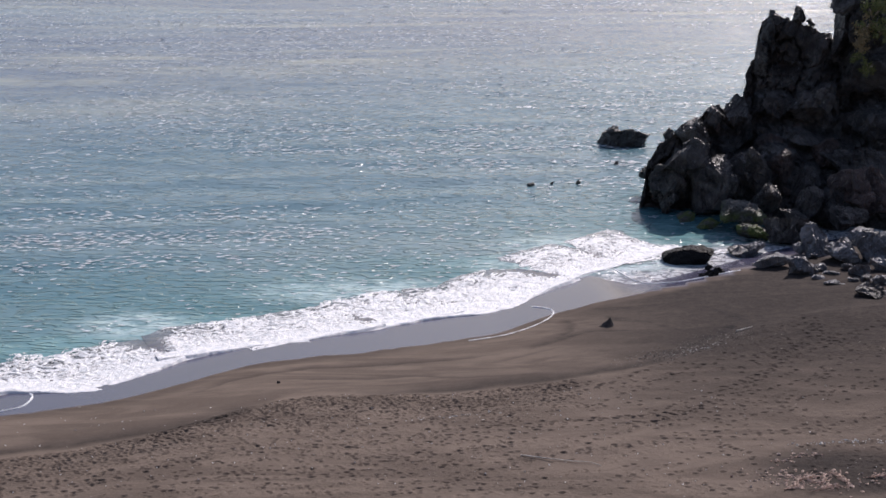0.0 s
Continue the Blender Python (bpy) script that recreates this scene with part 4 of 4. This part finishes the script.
def dry_brush(x, y, spread, heading, seed, n=16):
    """A washed-up brush of dry twigs, lying flat and branching."""
    rng = random.Random(seed)
    root = new("dry_brush")
    root.location = (x, y, sand_z(x, y))
    for i in range(n):
        bm = bmesh.new()
        a = radians(heading + rng.uniform(-45, 45))
        s = rng.uniform(-0.5, 0.5) * spread
        px, py = s * math.cos(radians(heading)), s * math.sin(radians(heading))
        pts, length = [], rng.uniform(0.35, 0.9)
        for j in range(5):
            u = j / 4 * length
            qx, qy = px + u * math.cos(a) + rng.uniform(-0.04, 0.04), py + u * math.sin(a) + rng.uniform(-0.04, 0.04)
            pts.append((qx, qy, sand_z(x + qx, y + qy) - root.location.z + 0.03 + rng.uniform(0, 0.08)))
        rod(bm, pts, rng.uniform(0.015, 0.035), 5)
        from_bm("twig", bm, TWIG).parent = root
    return tagged(root, "tangle of dry pinkish-brown twigs on the sand", "twigs", "dry brush")


for _i, (_x, _y, _s, _h) in enumerate([(18.6, 77.6, 1.6, 20), (19.3, 77.2, 1.4, 60), (20.3, 77.6, 1.4, 110), (19.0, 76.3, 1.6, 30), (22.0, 77.7, 1.8, 15), (17.6, 76.6, 1.2, 40)]):
    dry_brush(_x, _y, _s, _h, 70 + _i)


# ---- plants on the crag ----
def shrub(x, y, z, r, seed, material, label, n=520):
    """A low wind-cut shrub: short stems and a loose crown of small leaves."""
    rng = random.Random(seed)
    root = new("shrub")
    root.location = (x, y, z)
    stems = bmesh.new()
    for i in range(7):
        a = rng.uniform(0, 6.28)
        tip = (math.cos(a) * r * 0.6, math.sin(a) * r * 0.5 - r * 0.25, rng.uniform(0.2, 0.7) * r)
        rod(stems, [(0, r * 0.4, -r * 0.4), (tip[0] * 0.5, tip[1] * 0.5, tip[2] * 0.35), tip], 0.05 * r, 5)
    ob = from_bm("stems", stems, TWIG)
    ob.parent = root
    leaves = bmesh.new()
    clumps = [(rng.gauss(0, 0.5) * r, rng.gauss(-0.2, 0.35) * r, rng.gauss(0.15, 0.45) * r) for _ in range(16)]
    for i in range(n):
        c = rng.choice(clumps)
        p = Vector(c) + Vector((rng.gauss(0, 0.17), rng.gauss(0, 0.17), rng.gauss(0, 0.17))) * r
        a = Vector((rng.gauss(0, 1), rng.gauss(0, 1), rng.gauss(0, 1))).normalized() * rng.uniform(0.08, 0.17) * r ** 0.5
        b = a.cross(Vector((rng.gauss(0, 1), rng.gauss(0, 1), rng.gauss(0, 1)))).normalized() * a.length * 0.5
        v = [leaves.verts.new(p + q) for q in (-a, b, a, -b)]
        leaves.faces.new(v)
    ob = from_bm("crown", leaves, material)
    ob.parent = root
    return tagged(root, label, "shrub", "shrubs on the crag")


for _i, (_x, _y, _z, _r) in enumerate([(38.0, 145.7, 16.4, 1.1), (37.2, 145.5, 15.2, 1.0), (36.9, 145.5, 13.9, 0.8), (38.7, 145.4, 15.0, 1.1), (38.2, 145.8, 17.4, 1.0)]):
    shrub(_x, _y, _z, _r, 400 + _i, DRYGRASS if _i in (1, 2) else LEAF, "brown dry tussock clinging to the dark crag" if _i in (1, 2) else "olive green shrub clinging to the dark crag")
shrub(37.7, 145.2, 11.8, 0.7, 420, LEAF, "small green shrub on a ledge of the crag")
shrub(36.8, 146.0, 12.5, 0.5, 421, LEAF, "small green shrub on a ledge of the crag")



# ---- what moves ----
def motions():
    for ob, rows in surf + ripples:
        walk(ob, rows)
    walk(water, [(0.0, pose(0, 0, 0)), (8.0, pose(1.6, -4.2, 0)), (16.0, pose(3.2, -8.4, 0))])


motions()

════════════════════

» TASK DIRECTIONS
Copy the listing over exactly, skipping the pictures it holds.

» WRITTEN RESPONSE
0.0 s
Continue the Blender Python (bpy) script that recreates this scene with part 4 of 4. This part finishes the script.
def dry_brush(x, y, spread, heading, seed, n=16):
    """A washed-up brush of dry twigs, lying flat and branching."""
    rng = random.Random(seed)
    root = new("dry_brush")
    root.location = (x, y, sand_z(x, y))
    for i in range(n):
        bm = bmesh.new()
        a = radians(heading + rng.uniform(-45, 45))
        s = rng.uniform(-0.5, 0.5) * spread
        px, py = s * math.cos(radians(heading)), s * math.sin(radians(heading))
        pts, length = [], rng.uniform(0.35, 0.9)
        for j in range(5):
            u = j / 4 * length
            qx, qy = px + u * math.cos(a) + rng.uniform(-0.04, 0.04), py + u * math.sin(a) + rng.uniform(-0.04, 0.04)
            pts.append((qx, qy, sand_z(x + qx, y + qy) - root.location.z + 0.03 + rng.uniform(0, 0.08)))
        rod(bm, pts, rng.uniform(0.015, 0.035), 5)
        from_bm("twig", bm, TWIG).parent = root
    return tagged(root, "tangle of dry pinkish-brown twigs on the sand", "twigs", "dry brush")


for _i, (_x, _y, _s, _h) in enumerate([(18.6, 77.6, 1.6, 20), (19.3, 77.2, 1.4, 60), (20.3, 77.6, 1.4, 110), (19.0, 76.3, 1.6, 30), (22.0, 77.7, 1.8, 15), (17.6, 76.6, 1.2, 40)]):
    dry_brush(_x, _y, _s, _h, 70 + _i)


# ---- plants on the crag ----
def shrub(x, y, z, r, seed, material, label, n=520):
    """A low wind-cut shrub: short stems and a loose crown of small leaves."""
    rng = random.Random(seed)
    root = new("shrub")
    root.location = (x, y, z)
    stems = bmesh.new()
    for i in range(7):
        a = rng.uniform(0, 6.28)
        tip = (math.cos(a) * r * 0.6, math.sin(a) * r * 0.5 - r * 0.25, rng.uniform(0.2, 0.7) * r)
        rod(stems, [(0, r * 0.4, -r * 0.4), (tip[0] * 0.5, tip[1] * 0.5, tip[2] * 0.35), tip], 0.05 * r, 5)
    ob = from_bm("stems", stems, TWIG)
    ob.parent = root
    leaves = bmesh.new()
    clumps = [(rng.gauss(0, 0.5) * r, rng.gauss(-0.2, 0.35) * r, rng.gauss(0.15, 0.45) * r) for _ in range(16)]
    for i in range(n):
        c = rng.choice(clumps)
        p = Vector(c) + Vector((rng.gauss(0, 0.17), rng.gauss(0, 0.17), rng.gauss(0, 0.17))) * r
        a = Vector((rng.gauss(0, 1), rng.gauss(0, 1), rng.gauss(0, 1))).normalized() * rng.uniform(0.08, 0.17) * r ** 0.5
        b = a.cross(Vector((rng.gauss(0, 1), rng.gauss(0, 1), rng.gauss(0, 1)))).normalized() * a.length * 0.5
        v = [leaves.verts.new(p + q) for q in (-a, b, a, -b)]
        leaves.faces.new(v)
    ob = from_bm("crown", leaves, material)
    ob.parent = root
    return tagged(root, label, "shrub", "shrubs on the crag")


for _i, (_x, _y, _z, _r) in enumerate([(38.0, 145.7, 16.4, 1.1), (37.2, 145.5, 15.2, 1.0), (36.9, 145.5, 13.9, 0.8), (38.7, 145.4, 15.0, 1.1), (38.2, 145.8, 17.4, 1.0)]):
    shrub(_x, _y, _z, _r, 400 + _i, DRYGRASS if _i in (1, 2) else LEAF, "brown dry tussock clinging to the dark crag" if _i in (1, 2) else "olive green shrub clinging to the dark crag")
shrub(37.7, 145.2, 11.8, 0.7, 420, LEAF, "small green shrub on a ledge of the crag")
shrub(36.8, 146.0, 12.5, 0.5, 421, LEAF, "small green shrub on a ledge of the crag")



# ---- what moves ----
def motions():
    for ob, rows in surf + ripples:
        walk(ob, rows)
    walk(water, [(0.0, pose(0, 0, 0)), (8.0, pose(1.6, -4.2, 0)), (16.0, pose(3.2, -8.4, 0))])


motions()